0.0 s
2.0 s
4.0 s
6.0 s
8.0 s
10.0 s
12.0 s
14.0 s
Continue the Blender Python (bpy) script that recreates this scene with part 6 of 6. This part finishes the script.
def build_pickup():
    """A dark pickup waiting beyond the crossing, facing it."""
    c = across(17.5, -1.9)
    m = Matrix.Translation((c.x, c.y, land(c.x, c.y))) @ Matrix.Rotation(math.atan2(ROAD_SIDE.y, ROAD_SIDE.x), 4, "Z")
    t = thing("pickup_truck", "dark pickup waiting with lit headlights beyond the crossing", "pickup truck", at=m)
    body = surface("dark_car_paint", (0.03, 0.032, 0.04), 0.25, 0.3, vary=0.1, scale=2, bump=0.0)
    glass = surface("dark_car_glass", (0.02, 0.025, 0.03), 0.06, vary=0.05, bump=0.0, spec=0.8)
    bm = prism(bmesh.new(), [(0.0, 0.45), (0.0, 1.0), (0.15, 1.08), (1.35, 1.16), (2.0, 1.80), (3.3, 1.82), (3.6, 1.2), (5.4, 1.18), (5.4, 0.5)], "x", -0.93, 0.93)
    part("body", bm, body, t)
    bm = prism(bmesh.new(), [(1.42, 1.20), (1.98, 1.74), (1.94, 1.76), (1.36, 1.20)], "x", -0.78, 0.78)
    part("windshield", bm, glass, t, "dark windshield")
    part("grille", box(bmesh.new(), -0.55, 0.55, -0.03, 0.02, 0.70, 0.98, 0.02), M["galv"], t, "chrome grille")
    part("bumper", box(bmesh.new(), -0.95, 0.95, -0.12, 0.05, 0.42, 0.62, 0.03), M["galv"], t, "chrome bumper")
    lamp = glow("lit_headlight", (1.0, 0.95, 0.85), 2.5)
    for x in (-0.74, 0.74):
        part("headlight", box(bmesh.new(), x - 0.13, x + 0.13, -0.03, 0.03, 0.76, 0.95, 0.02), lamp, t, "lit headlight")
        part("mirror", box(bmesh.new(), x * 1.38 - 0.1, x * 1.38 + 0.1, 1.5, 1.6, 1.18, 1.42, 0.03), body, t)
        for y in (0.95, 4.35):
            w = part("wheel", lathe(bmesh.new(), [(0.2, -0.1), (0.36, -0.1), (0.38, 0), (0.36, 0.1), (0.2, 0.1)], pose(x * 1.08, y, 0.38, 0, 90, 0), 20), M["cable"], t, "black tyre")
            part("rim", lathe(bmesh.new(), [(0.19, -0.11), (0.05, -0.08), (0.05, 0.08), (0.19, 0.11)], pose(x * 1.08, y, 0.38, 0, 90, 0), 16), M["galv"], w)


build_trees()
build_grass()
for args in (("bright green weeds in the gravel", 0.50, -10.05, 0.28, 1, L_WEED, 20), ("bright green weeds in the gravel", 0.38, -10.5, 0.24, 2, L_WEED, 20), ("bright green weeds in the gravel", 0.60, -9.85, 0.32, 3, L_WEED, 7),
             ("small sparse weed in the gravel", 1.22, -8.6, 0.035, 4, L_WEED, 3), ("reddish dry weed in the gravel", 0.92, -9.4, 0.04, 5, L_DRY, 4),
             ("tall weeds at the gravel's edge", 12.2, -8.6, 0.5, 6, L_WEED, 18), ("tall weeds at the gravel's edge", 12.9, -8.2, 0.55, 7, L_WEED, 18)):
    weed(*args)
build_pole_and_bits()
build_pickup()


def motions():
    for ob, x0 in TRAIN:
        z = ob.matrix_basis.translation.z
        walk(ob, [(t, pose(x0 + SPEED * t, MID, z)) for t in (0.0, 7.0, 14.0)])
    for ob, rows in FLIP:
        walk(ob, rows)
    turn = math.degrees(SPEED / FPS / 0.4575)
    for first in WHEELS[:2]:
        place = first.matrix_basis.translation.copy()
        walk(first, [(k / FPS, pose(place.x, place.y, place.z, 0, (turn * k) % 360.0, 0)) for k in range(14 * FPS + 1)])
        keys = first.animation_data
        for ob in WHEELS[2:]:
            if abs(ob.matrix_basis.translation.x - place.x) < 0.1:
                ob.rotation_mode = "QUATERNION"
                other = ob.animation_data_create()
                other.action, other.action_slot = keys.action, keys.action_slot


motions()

◆ ◆ ◆ ◆ ◆ ◆ ◆

Copy out all lines from the material above that contain the string "with".

- Result:
Continue the Blender Python (bpy) script that recreates this scene with part 6 of 6. This part finishes the script.
    t = thing("pickup_truck", "dark pickup waiting with lit headlights beyond the crossing", "pickup truck", at=m)